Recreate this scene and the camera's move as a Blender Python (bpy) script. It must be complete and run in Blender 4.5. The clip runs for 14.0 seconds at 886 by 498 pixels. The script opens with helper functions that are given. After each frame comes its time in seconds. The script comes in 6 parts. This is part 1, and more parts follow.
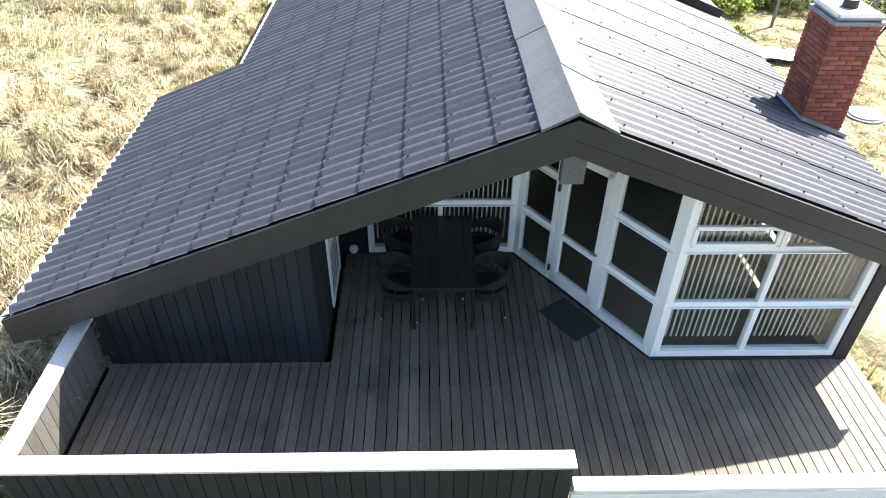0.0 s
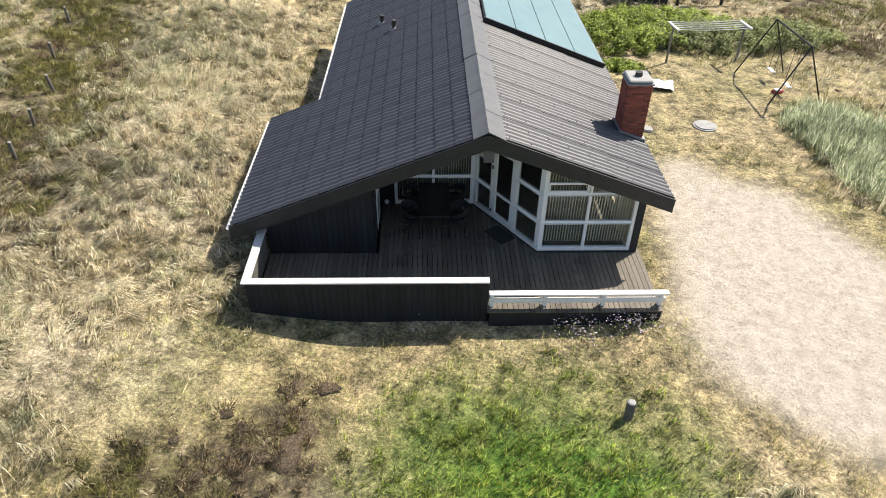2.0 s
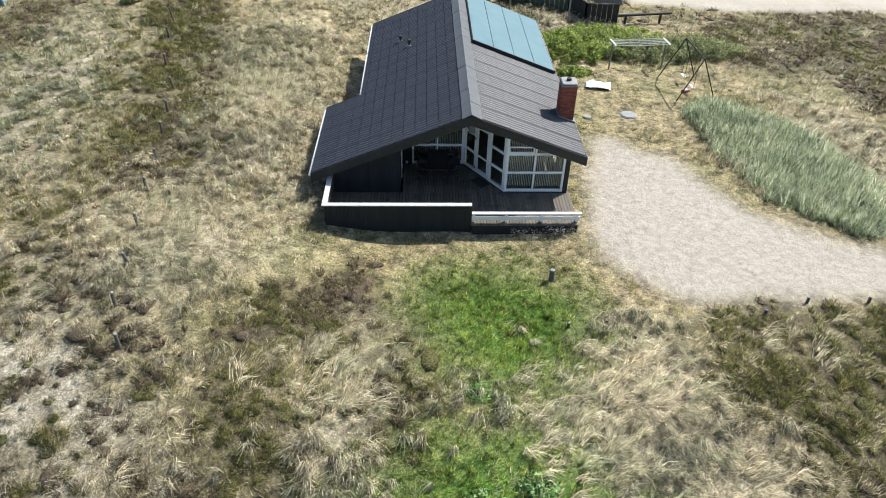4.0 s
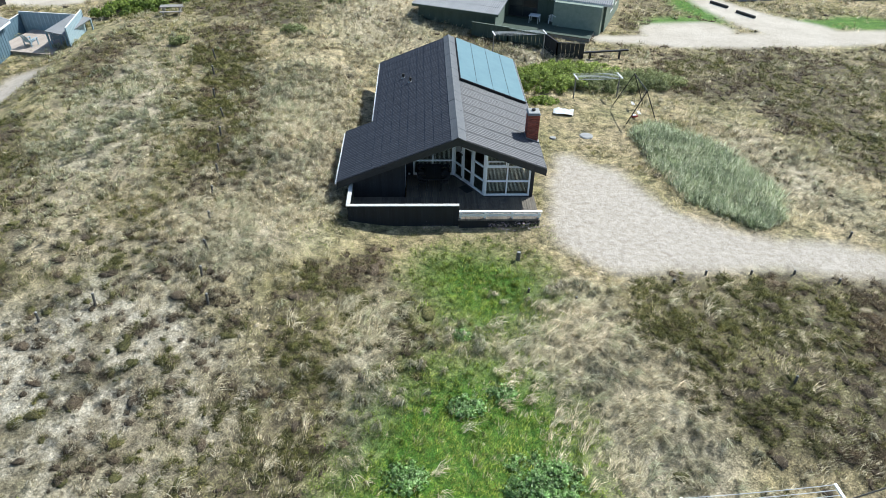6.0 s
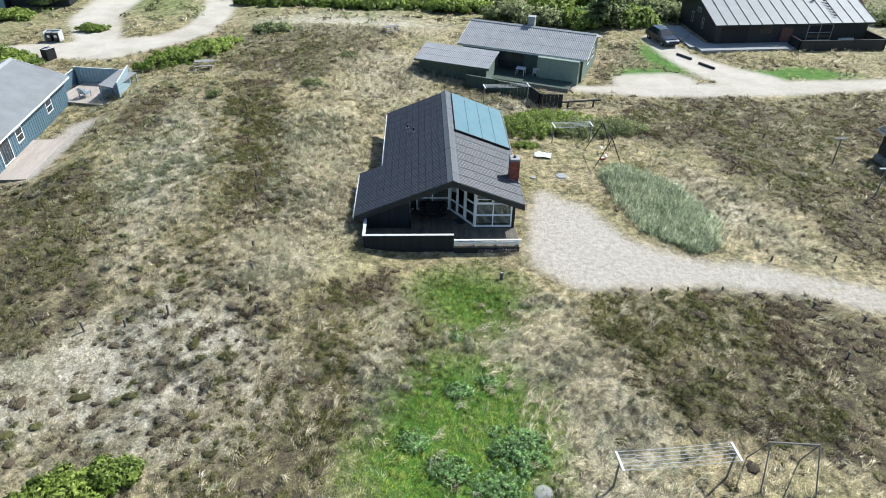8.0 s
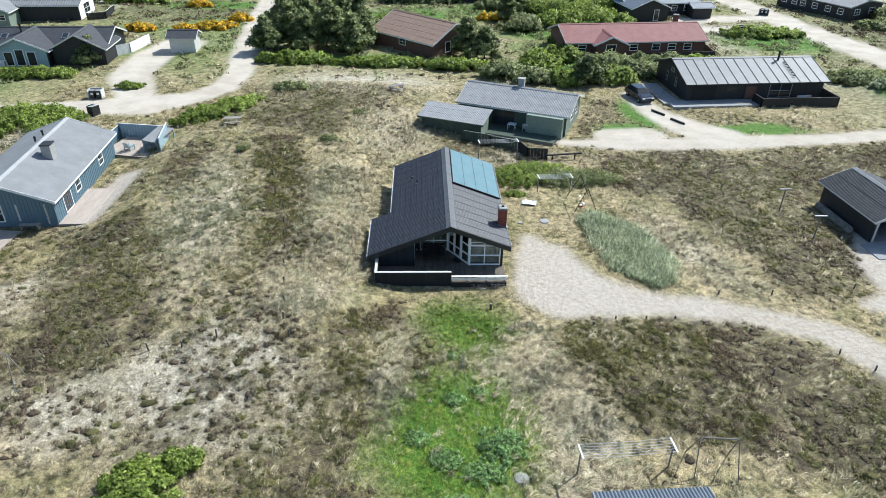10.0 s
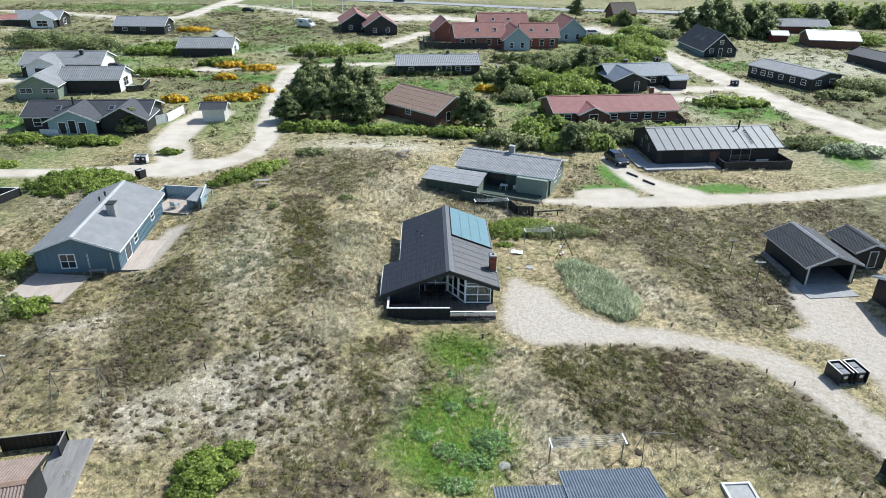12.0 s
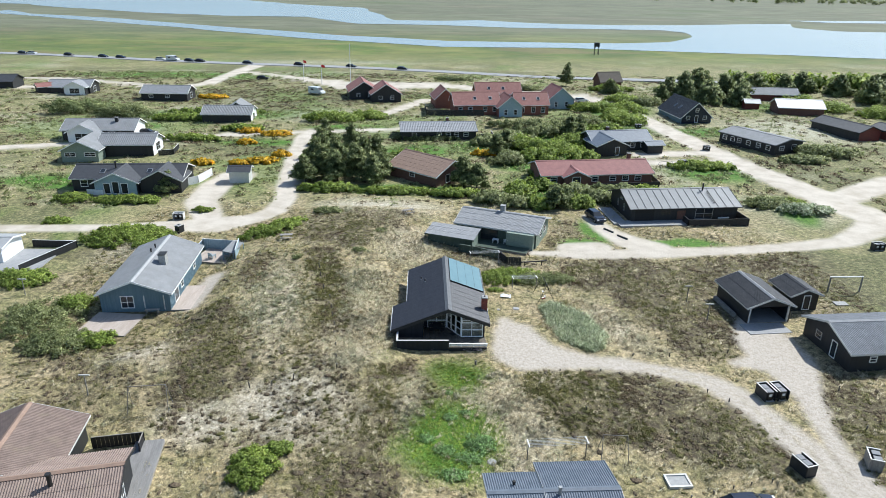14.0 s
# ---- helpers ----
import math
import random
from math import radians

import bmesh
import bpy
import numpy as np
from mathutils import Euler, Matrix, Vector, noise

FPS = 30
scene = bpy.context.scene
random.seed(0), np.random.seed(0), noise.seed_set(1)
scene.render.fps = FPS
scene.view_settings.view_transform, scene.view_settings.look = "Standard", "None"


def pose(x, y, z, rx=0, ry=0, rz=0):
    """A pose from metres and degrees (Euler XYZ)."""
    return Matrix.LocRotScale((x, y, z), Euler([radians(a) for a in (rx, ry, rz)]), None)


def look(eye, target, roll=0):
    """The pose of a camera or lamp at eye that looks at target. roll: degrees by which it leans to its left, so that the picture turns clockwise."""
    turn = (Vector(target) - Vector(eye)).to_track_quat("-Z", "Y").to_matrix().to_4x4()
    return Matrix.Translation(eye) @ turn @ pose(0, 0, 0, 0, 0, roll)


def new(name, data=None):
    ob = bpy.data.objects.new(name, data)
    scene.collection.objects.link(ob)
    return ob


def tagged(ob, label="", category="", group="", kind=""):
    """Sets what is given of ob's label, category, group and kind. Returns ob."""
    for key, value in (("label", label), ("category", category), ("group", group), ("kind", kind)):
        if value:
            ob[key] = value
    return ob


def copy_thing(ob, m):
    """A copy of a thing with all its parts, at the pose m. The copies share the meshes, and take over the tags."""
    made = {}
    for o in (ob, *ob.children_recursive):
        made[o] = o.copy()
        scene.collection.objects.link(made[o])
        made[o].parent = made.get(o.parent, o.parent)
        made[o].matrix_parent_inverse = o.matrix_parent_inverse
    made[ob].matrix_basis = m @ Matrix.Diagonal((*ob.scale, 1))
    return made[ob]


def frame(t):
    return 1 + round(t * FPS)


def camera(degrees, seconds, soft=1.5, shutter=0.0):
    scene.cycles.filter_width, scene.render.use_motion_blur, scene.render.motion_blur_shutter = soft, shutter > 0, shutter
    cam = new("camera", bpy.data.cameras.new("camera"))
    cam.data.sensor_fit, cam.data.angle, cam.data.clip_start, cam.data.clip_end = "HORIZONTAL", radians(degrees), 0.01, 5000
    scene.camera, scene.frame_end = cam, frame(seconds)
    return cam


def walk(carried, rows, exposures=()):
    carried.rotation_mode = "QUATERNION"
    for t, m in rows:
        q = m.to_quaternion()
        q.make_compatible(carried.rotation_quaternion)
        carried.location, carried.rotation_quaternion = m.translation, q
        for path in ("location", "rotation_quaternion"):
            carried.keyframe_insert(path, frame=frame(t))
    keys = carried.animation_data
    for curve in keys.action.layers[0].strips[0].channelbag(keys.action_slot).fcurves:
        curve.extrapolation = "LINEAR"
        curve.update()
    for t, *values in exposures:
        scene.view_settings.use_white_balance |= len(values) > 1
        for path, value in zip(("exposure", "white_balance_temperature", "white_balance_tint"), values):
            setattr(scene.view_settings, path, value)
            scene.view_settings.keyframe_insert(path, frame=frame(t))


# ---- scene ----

========

▶ _Problem details_:
Return all of the data exactly as written, and drop the pictures.

▶ _Full answer_:
Recreate this scene and the camera's move as a Blender Python (bpy) script. It must be complete and run in Blender 4.5. The clip runs for 14.0 seconds at 886 by 498 pixels. The script opens with helper functions that are given. After each frame comes its time in seconds. The script comes in 6 parts. This is part 1, and more parts follow.
0.0 s
2.0 s
4.0 s
6.0 s
8.0 s
10.0 s
12.0 s
14.0 s
# ---- helpers ----
import math
import random
from math import radians

import bmesh
import bpy
import numpy as np
from mathutils import Euler, Matrix, Vector, noise

FPS = 30
scene = bpy.context.scene
random.seed(0), np.random.seed(0), noise.seed_set(1)
scene.render.fps = FPS
scene.view_settings.view_transform, scene.view_settings.look = "Standard", "None"


def pose(x, y, z, rx=0, ry=0, rz=0):
    """A pose from metres and degrees (Euler XYZ)."""
    return Matrix.LocRotScale((x, y, z), Euler([radians(a) for a in (rx, ry, rz)]), None)


def look(eye, target, roll=0):
    """The pose of a camera or lamp at eye that looks at target. roll: degrees by which it leans to its left, so that the picture turns clockwise."""
    turn = (Vector(target) - Vector(eye)).to_track_quat("-Z", "Y").to_matrix().to_4x4()
    return Matrix.Translation(eye) @ turn @ pose(0, 0, 0, 0, 0, roll)


def new(name, data=None):
    ob = bpy.data.objects.new(name, data)
    scene.collection.objects.link(ob)
    return ob


def tagged(ob, label="", category="", group="", kind=""):
    """Sets what is given of ob's label, category, group and kind. Returns ob."""
    for key, value in (("label", label), ("category", category), ("group", group), ("kind", kind)):
        if value:
            ob[key] = value
    return ob


def copy_thing(ob, m):
    """A copy of a thing with all its parts, at the pose m. The copies share the meshes, and take over the tags."""
    made = {}
    for o in (ob, *ob.children_recursive):
        made[o] = o.copy()
        scene.collection.objects.link(made[o])
        made[o].parent = made.get(o.parent, o.parent)
        made[o].matrix_parent_inverse = o.matrix_parent_inverse
    made[ob].matrix_basis = m @ Matrix.Diagonal((*ob.scale, 1))
    return made[ob]


def frame(t):
    return 1 + round(t * FPS)


def camera(degrees, seconds, soft=1.5, shutter=0.0):
    scene.cycles.filter_width, scene.render.use_motion_blur, scene.render.motion_blur_shutter = soft, shutter > 0, shutter
    cam = new("camera", bpy.data.cameras.new("camera"))
    cam.data.sensor_fit, cam.data.angle, cam.data.clip_start, cam.data.clip_end = "HORIZONTAL", radians(degrees), 0.01, 5000
    scene.camera, scene.frame_end = cam, frame(seconds)
    return cam


def walk(carried, rows, exposures=()):
    carried.rotation_mode = "QUATERNION"
    for t, m in rows:
        q = m.to_quaternion()
        q.make_compatible(carried.rotation_quaternion)
        carried.location, carried.rotation_quaternion = m.translation, q
        for path in ("location", "rotation_quaternion"):
            carried.keyframe_insert(path, frame=frame(t))
    keys = carried.animation_data
    for curve in keys.action.layers[0].strips[0].channelbag(keys.action_slot).fcurves:
        curve.extrapolation = "LINEAR"
        curve.update()
    for t, *values in exposures:
        scene.view_settings.use_white_balance |= len(values) > 1
        for path, value in zip(("exposure", "white_balance_temperature", "white_balance_tint"), values):
            setattr(scene.view_settings, path, value)
            scene.view_settings.keyframe_insert(path, frame=frame(t))


# ---- scene ----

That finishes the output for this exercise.